Big black hole: defining limits

Another difficulty for aid agencies and donors is to define their limits in urban settings. “It is like trying to define what is a neighbourhood; you never know where its limits are,” said Béatrice Boyer, head of research on urban humanitarian dynamics at French institute Urgence Recherche Développement. “Limits are even harder to define in slums which expand beyond administrative boundaries with no spatial limits,” she continued.

Perhaps these fluid boundaries, and the sense of possibly limitless vulnerability, make donors reluctant to finance urban work, posits O’Mahoney: “Humanitarian donors have said to me, ‘Urban is just a big black hole,’ and it is very hard to see how your money can have an impact in such a large part of humanity.”

Like many areas of international aid, urban crisis support often falls through the cracks, said UN Habitat’s Georges Deikun, who sits on the Geneva-based Inter-Agency Standing Committee (IASC)’s working group working on humanitarian urban challenges: “Development people who have the money do not do it because they think it is humanitarian work; and humanitarians do not do this kind of research because their job is to save lives.”

ECHO is trying to make the link between humanitarian crises and longer-term urban support.

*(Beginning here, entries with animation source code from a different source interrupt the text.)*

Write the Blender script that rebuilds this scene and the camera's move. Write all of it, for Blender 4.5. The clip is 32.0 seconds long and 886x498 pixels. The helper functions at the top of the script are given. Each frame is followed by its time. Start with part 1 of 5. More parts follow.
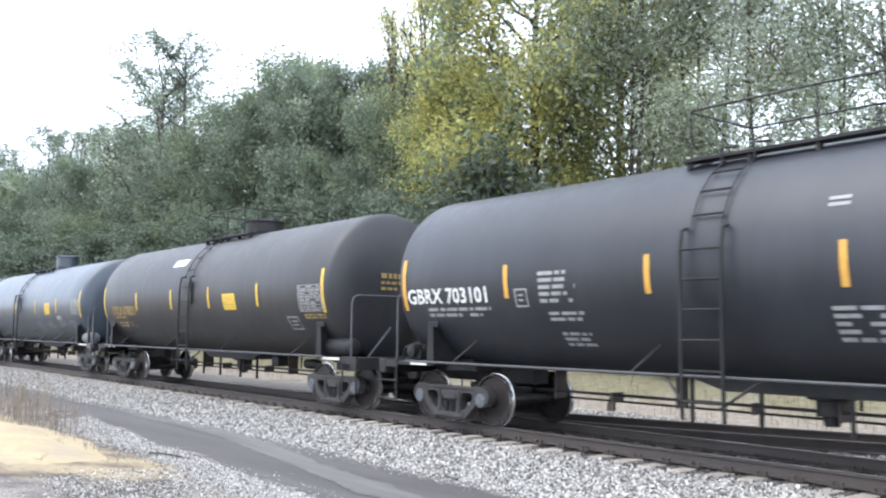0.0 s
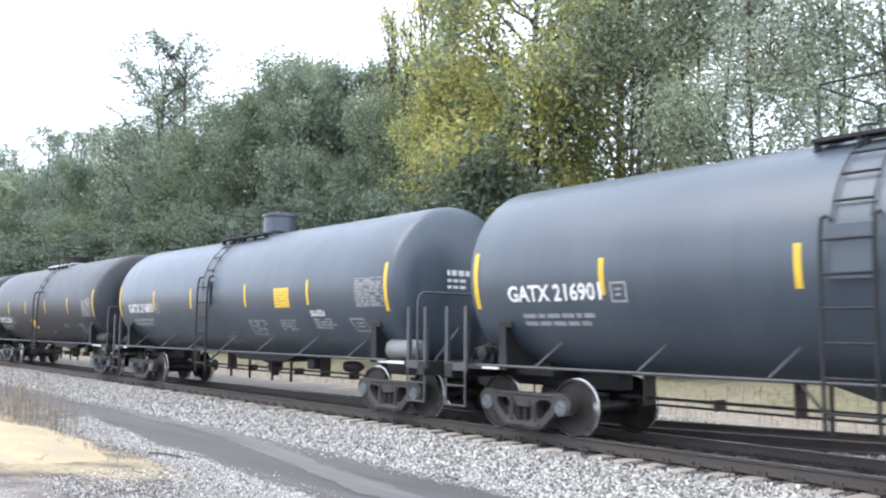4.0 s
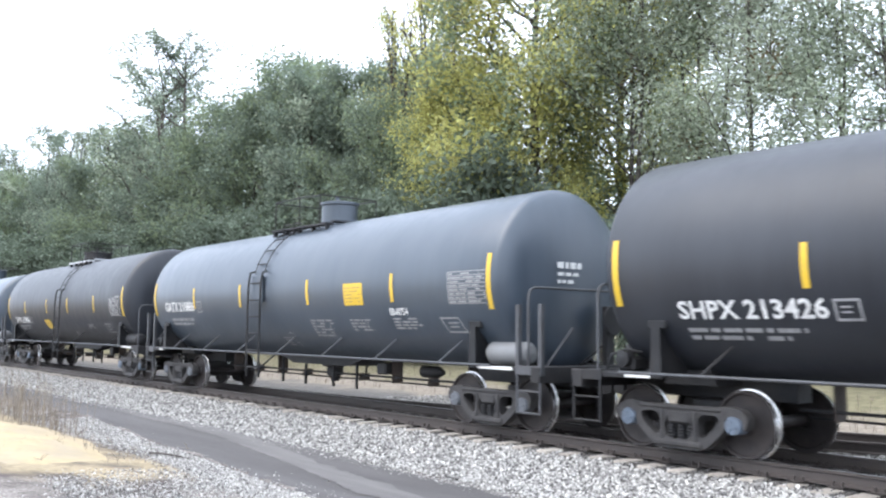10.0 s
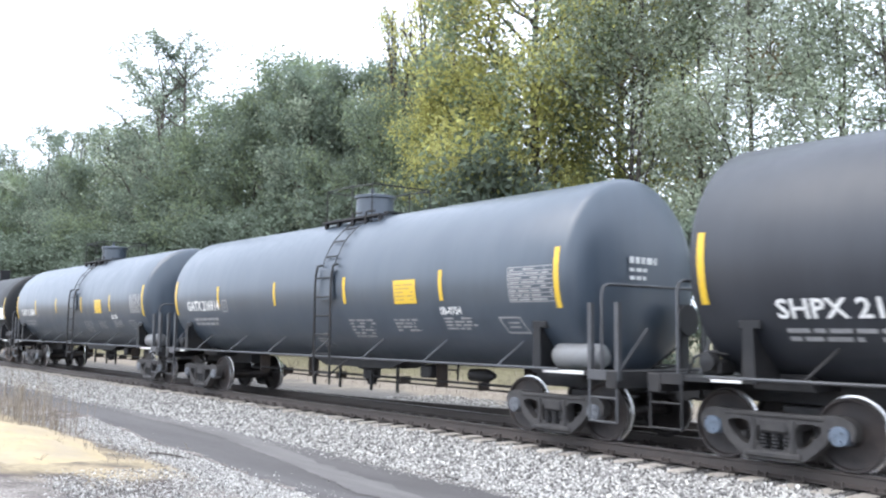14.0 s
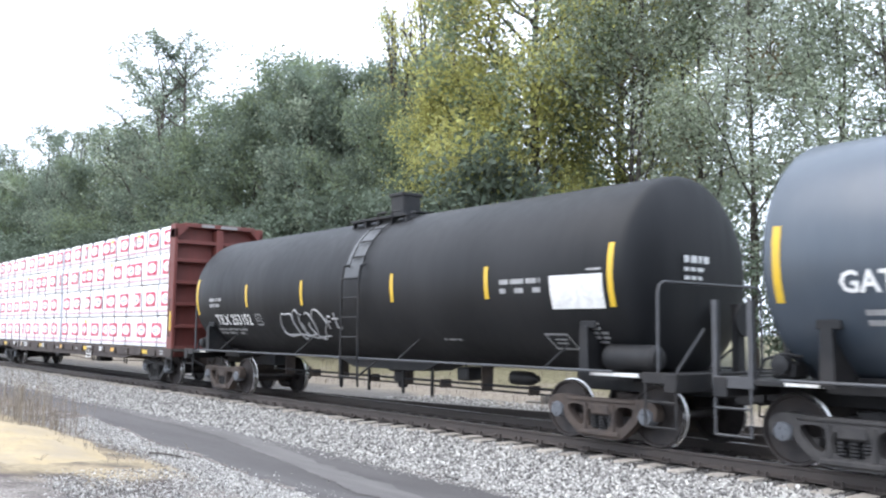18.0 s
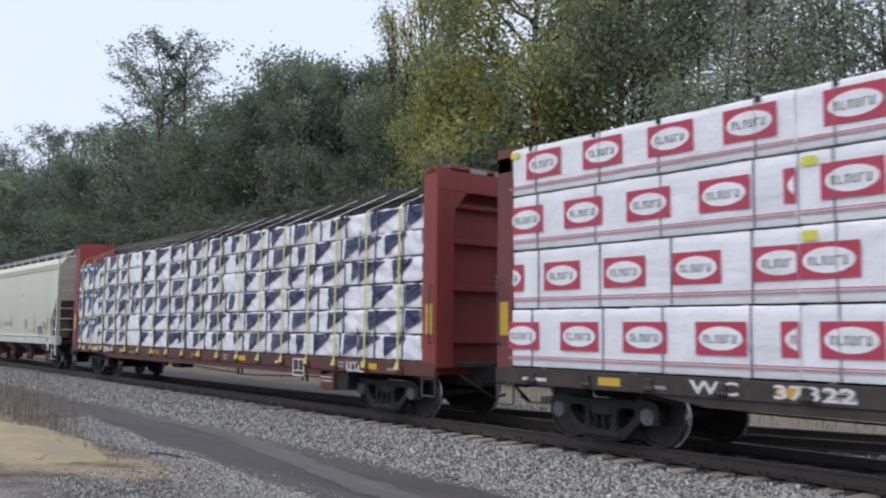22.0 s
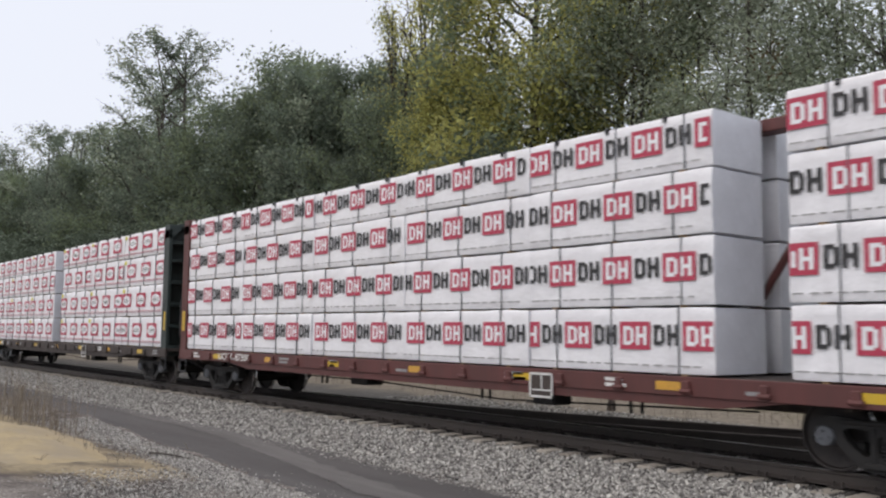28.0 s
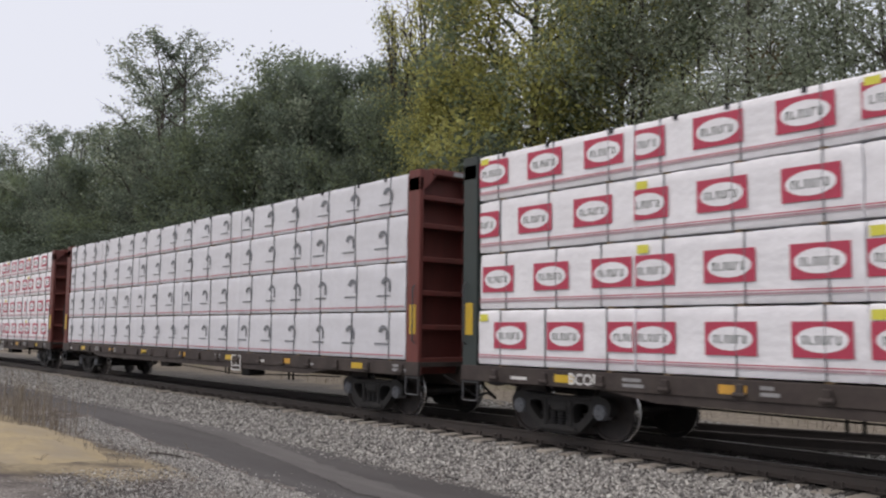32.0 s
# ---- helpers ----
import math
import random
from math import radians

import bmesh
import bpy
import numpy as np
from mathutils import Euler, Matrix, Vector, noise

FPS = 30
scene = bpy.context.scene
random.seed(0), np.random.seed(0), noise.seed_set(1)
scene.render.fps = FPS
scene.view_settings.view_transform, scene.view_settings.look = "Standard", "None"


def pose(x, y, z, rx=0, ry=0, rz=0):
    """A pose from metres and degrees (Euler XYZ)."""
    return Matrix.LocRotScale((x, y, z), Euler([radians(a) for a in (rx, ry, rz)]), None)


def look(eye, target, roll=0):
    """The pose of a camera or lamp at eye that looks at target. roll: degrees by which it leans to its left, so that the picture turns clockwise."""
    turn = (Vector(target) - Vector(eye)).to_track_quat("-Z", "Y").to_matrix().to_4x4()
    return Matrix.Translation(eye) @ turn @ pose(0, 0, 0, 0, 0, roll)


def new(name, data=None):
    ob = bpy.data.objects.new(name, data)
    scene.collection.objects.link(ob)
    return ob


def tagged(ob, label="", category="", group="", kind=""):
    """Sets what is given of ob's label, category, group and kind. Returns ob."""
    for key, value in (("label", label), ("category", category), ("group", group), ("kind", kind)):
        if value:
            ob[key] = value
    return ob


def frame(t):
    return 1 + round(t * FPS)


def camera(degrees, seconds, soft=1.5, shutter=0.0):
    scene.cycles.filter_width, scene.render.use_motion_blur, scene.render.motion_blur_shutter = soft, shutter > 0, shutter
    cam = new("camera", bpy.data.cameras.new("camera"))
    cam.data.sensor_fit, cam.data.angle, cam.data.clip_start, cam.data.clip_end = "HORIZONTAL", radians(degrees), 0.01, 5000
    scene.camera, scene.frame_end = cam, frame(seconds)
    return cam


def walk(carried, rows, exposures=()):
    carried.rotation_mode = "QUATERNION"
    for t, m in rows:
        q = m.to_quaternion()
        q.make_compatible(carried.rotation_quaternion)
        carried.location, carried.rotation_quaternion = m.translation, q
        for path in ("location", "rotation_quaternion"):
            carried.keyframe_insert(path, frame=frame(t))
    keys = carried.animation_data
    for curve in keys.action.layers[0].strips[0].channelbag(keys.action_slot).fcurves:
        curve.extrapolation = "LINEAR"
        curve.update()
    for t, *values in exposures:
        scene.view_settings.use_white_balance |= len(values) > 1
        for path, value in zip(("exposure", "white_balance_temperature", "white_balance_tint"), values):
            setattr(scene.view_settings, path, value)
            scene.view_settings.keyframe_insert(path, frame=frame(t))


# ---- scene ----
# ---------------- camera: it stands still on its spot beside the road ----------------
cam = camera(52.2, 32.0, soft=2.2, shutter=0.18)
EYE = Vector((0.0, -11.71, 1.662))
YAW, PITCH = radians(51.59), radians(5.25)
AIM = EYE + Vector((-math.sin(YAW) * math.cos(PITCH), math.cos(YAW) * math.cos(PITCH), math.sin(PITCH)))
EXPOSURES = ((0.0, 1.48, 6550, 11), (1.0, 1.48, 6550, 11), (3.0, 1.53, 6550, 11), (6.0, 1.40, 6550, 11), (7.2, 1.45, 6550, 11), (9.0, 1.53, 6550, 11), (10.3, 1.55, 6550, 11), (12.0, 1.47, 6550, 11), (14.0, 1.54, 6550, 11), (17.0, 1.38, 6550, 11), (19.0, 1.35, 6550, 11),
             (19.6, 0.95, 6500, 10), (20.1, 0.28, 6500, 11), (20.7, -0.05, 6500, 12), (21.5, -0.09, 6550, 13), (23.0, 0.20, 6800, 12), (25.0, 0.16, 7400, 12), (28.0, -0.02, 7350, 14), (30.0, -0.07, 7400, 15), (32.0, -0.14, 7450, 16))
walk(cam, [(0.0, look(EYE, AIM, 0.63)), (32.0, look(EYE, AIM, 0.63))], EXPOSURES)


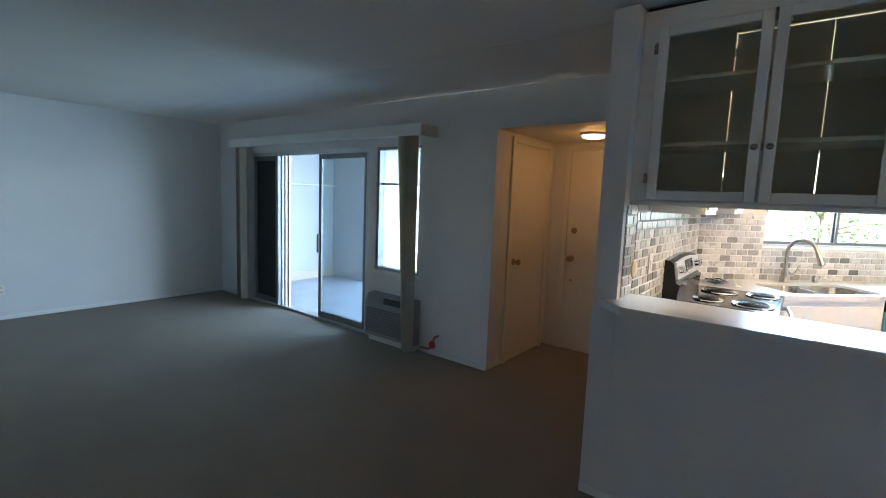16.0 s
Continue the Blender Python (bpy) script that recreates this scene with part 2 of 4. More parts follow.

In the Guinean capital, Conakry, ECHO is helping local laboratories better prepare to detect and monitor cholera, and it is supporting the government to better lead cholera outbreak responses.

ECHO is also lobbying EU development funder DEVCO to get more involved in funding urban vulnerability. “Africa is the fastest-urbanizing continent,” said Deikun. “So dealing with urban poverty crisis is not just a developing country issue. It is also quietly becoming a major humanitarian issue.”